Awarded through NSF's Human and Social Dynamics (HSD) Program, the three-year, $750,000 project brings together a multidisciplinary team to improve understanding of and decision support for evacuation and mass case sheltering in hurricanes. Coordinated by UD's Disaster Research Center, the project team also includes Linda Nozick from Cornell University, as well as several consultants with expertise in evacuation behavior, evacuation modeling and storm-surge modeling.

Davidson points out that evacuation is a battle between the time required to get everyone to safety and the lead time provided by hurricane forecasting. “This is an area where there's a lot of uncertainty,” Davidson says. “If a decision to evacuate is delayed for too long, lives can be lost. On the other hand, making that decision too soon, when the hurricane track and intensity are still unknown, can result in the expense and danger of unnecessary evacuations.”

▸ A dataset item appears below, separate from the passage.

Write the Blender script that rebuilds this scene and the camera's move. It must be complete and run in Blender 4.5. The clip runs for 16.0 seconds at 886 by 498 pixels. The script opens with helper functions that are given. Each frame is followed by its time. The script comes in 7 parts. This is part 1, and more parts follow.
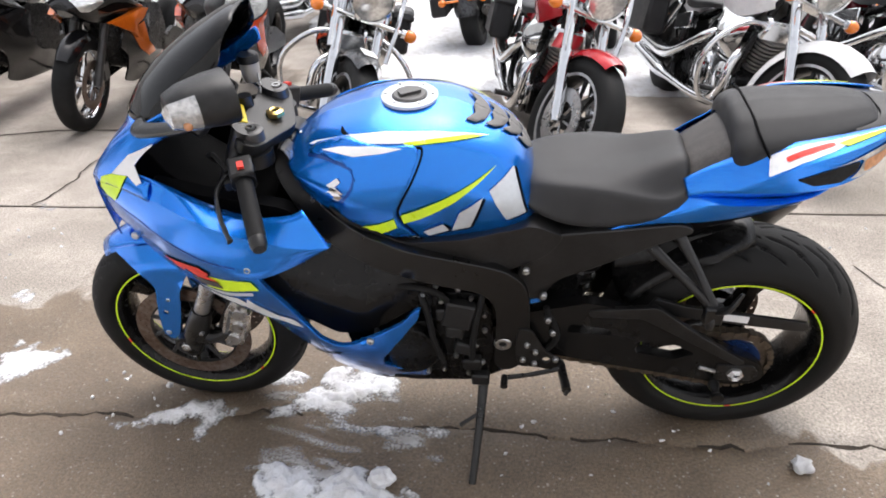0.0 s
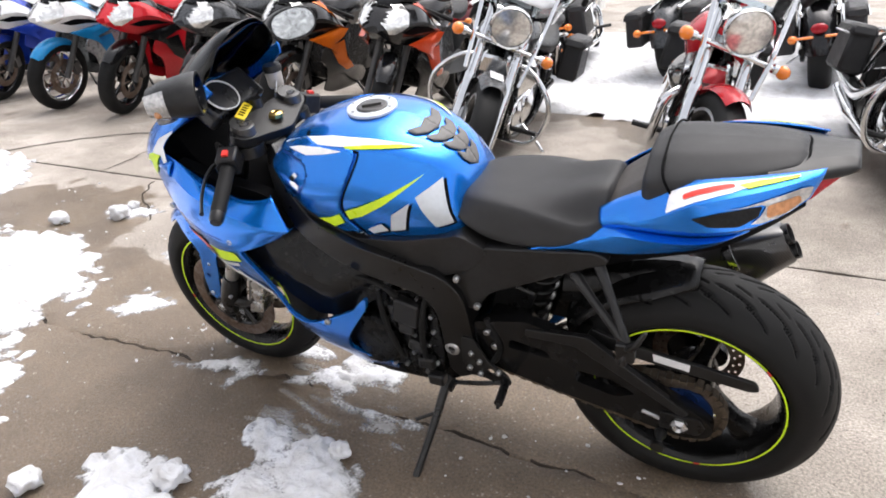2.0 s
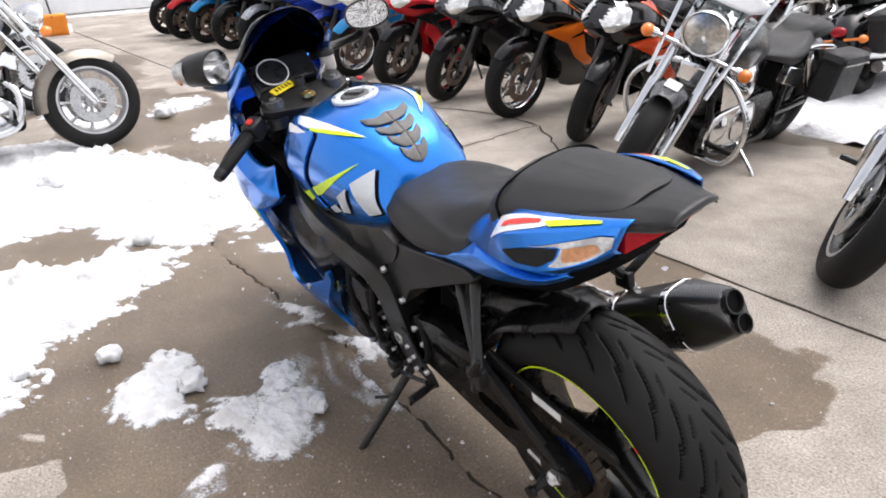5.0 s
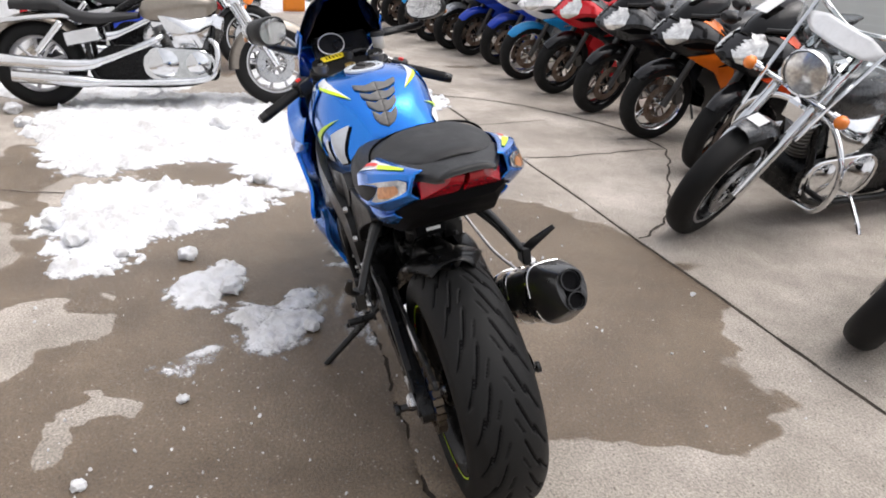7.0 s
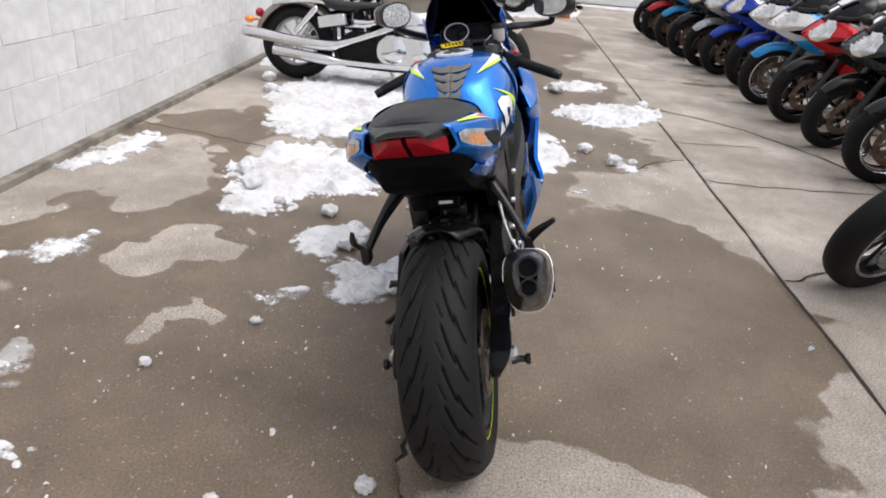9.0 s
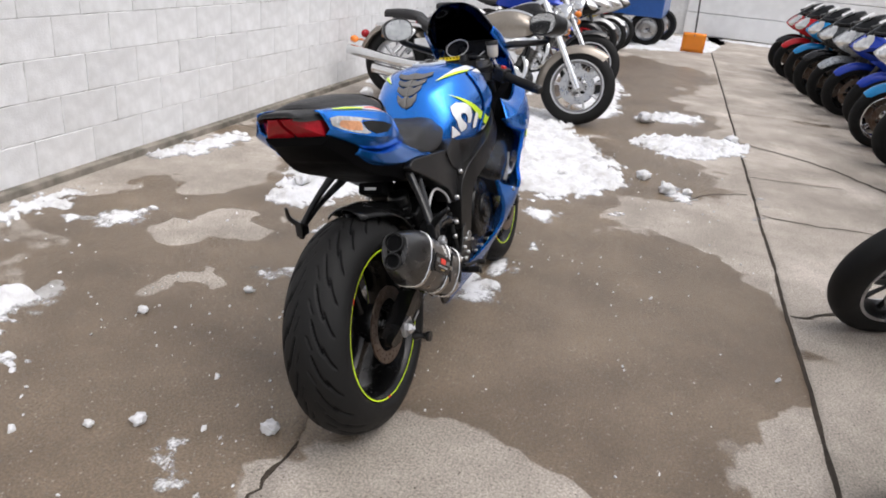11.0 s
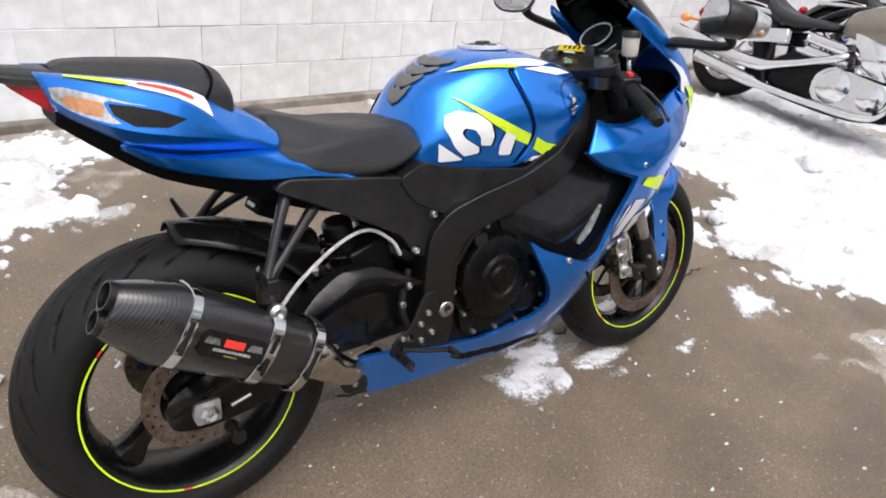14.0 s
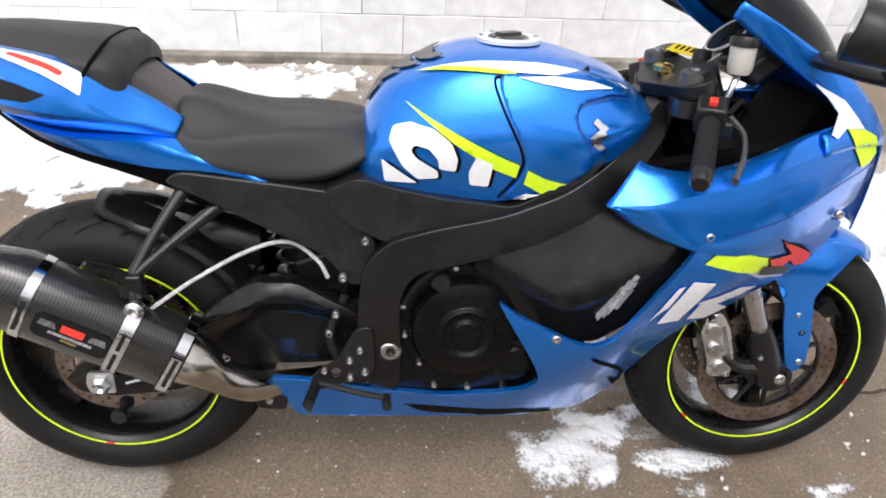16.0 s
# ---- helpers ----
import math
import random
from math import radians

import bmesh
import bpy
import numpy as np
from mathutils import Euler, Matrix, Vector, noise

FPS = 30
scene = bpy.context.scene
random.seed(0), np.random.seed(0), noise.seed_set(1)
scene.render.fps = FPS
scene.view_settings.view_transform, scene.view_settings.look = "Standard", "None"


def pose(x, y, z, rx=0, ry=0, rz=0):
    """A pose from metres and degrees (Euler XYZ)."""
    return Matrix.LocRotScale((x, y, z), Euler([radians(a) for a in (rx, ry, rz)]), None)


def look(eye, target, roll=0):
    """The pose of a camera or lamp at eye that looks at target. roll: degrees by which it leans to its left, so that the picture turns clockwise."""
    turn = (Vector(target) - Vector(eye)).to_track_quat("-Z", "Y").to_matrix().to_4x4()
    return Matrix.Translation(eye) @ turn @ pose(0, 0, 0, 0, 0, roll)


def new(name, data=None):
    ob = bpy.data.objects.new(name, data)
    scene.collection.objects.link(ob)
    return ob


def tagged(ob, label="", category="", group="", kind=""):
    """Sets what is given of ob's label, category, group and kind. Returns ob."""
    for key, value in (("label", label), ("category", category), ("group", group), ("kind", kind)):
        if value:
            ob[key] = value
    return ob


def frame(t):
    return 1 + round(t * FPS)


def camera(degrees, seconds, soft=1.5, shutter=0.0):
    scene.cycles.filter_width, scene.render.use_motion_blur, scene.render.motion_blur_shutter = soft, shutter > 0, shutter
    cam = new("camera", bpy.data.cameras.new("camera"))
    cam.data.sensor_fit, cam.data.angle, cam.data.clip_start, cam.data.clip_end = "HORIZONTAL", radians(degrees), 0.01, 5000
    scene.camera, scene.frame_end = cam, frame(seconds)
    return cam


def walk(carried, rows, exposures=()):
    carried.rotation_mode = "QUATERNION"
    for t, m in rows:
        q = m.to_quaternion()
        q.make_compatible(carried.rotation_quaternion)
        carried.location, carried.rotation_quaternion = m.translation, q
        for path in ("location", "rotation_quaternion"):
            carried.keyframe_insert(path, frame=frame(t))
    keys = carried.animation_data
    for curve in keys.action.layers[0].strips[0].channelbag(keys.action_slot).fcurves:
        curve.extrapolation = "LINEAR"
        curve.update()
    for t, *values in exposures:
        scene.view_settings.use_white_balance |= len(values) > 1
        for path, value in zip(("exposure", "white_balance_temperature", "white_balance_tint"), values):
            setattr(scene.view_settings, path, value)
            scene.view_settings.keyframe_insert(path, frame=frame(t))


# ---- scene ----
from mathutils.bvhtree import BVHTree
from mathutils.geometry import delaunay_2d_cdt

cam = camera(64.6, 16.0, soft=1.8)
METRES, EYE = 6.34, 1.325
WORLD = pose(-0.541, -1.595, EYE, 0, 0, 6.3)
ROWS = [
    (0.0, 0.0, 0.0, 0.0, -0.61, -27.35, 1.17),
    (0.5, 0.0269, -0.0119, 0.003, 1.4, -27.08, 1.15),
    (1.0, 0.064, 0.0013, -0.0025, 9.7, -26.99, 2.74),
    (1.5, 0.0821, 0.0076, -0.0029, 16.55, -27.88, 2.73),
    (2.0, 0.1069, -0.0025, -0.0019, 20.45, -24.62, 2.29),
    (2.5, 0.1325, 0.0118, -0.0015, 24.06, -25.13, 2.41),
    (3.0, 0.1542, 0.034, -0.0053, 30.08, -25.09, 2.37),
    (5.5, 0.2517, 0.074, -0.0026, 52.72, -23.29, 1.04),
    (6.0, 0.2861, 0.0798, -0.0007, 56.77, -21.65, -0.97),
    (6.5, 0.3025, 0.1075, -0.0051, 60.79, -22.4, -2.27),
    (7.0, 0.3174, 0.1321, -0.0052, 67.66, -23.58, -2.73),
    (7.5, 0.3454, 0.1428, -0.0029, 72.76, -22.46, -3.37),
    (8.0, 0.3602, 0.1597, 0.0015, 77.17, -22.19, -4.32),
    (8.5, 0.3466, 0.1981, -0.0075, 84.56, -22.35, -5.68),
    (9.0, 0.3539, 0.2236, -0.0064, 90.79, -24.27, -4.51),
    (11.5, 0.3824, 0.3563, -0.0018, 107.82, -22.69, -4.24),
    (12.0, 0.3531, 0.3852, -0.0006, 113.67, -23.62, -2.41),
    (12.5, 0.3202, 0.3923, -0.0024, 119.03, -25.39, -2.19),
    (13.0, 0.274, 0.3919, 0.0018, 120.43, -25.39, -5.04),
    (13.5, 0.2264, 0.4044, 0.0003, 126.76, -26.77, -6.0),
    (14.0, 0.1821, 0.4141, -0.0005, 138.99, -29.47, -7.8),
    (14.5, 0.1483, 0.4073, 0.0035, 145.69, -33.68, -7.3),
    (15.0, 0.1094, 0.4236, 0.0118, 154.81, -33.18, -4.38),
    (15.5, 0.0764, 0.4249, 0.0106, 163.54, -33.66, -3.78),
    (16.0, 0.0439, 0.419, 0.0109, 170.84, -37.1, -3.23),
]
walk(cam, [(t, WORLD @ pose(METRES * x, METRES * y, METRES * z, 90 + pitch, roll, yaw)) for t, x, y, z, yaw, pitch, roll in ROWS],
     exposures=[(t, stops, 6500, 12.5) for t, stops in ((0.0, 0.69), (3.0, 0.71), (5.5, 0.53), (7.5, 0.25), (9.0, 0.08), (11.5, 0.06), (12.5, 0.08), (14.5, 0.35), (16.0, 0.48))])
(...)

In addition, recent demographic, cultural and technological shifts suggest that evacuation behavior may be changing, with implications for the way it is managed. For example, there are now more single-person, single-parent, and elderly households. Cell phones, the Internet, in-vehicle GPS and other technologies have changed the way people receive and disseminate information.

“Overcoming these daunting challenges requires a fundamentally new, holistic approach to decision support for hurricane evacuation and sheltering,” Davidson says. “We plan to adopt a broad decision frame and use mathematical programming to optimize the full range of sheltering and evacuation decisions.”

Wachtendorf emphasizes the importance of respect for the realities of individual and organizational behavior in developing effective hurricane evacuation and sheltering plans. “For example,” she says, “only about 15 percent of people typically use public shelters. It's important for us to know that if we want to develop a model that will really be useful to planners and stakeholders.”

To incorporate the human element, the structure of the models developed in the project will be guided by input from focus groups of key evacuation and sheltering decision-makers. In addition, the behavioral assumptions in the models will be validated using results from the social and behavioral research literature, as well as from surveys of affected citizens.

The project includes case studies from North Carolina and Florida to ground the theory in real examples, calibrate and validate the models, and illustrate how the final models can be used. Emergency planning and management officials in both states are serving as consultants to the faculty researchers.

In addition, the team plans to take advantage of another NSF program, Small Grants for Exploratory Research (SGER), if a major hurricane strikes anywhere along the East Coast. The SGER program offers a rapid application and award process, enabling researchers to take advantage of unexpected opportunities to collect valuable data.

“By providing a substantive example of truly interdisciplinary disaster research,” DRC Director Sue McNeil says, “this project will help facilitate the transformation of UD's well-known Disaster Research Center, historically based in sociology, into an interdisciplinary center. It will also help to launch our new interdisciplinary graduate program in Disaster Science and Management.”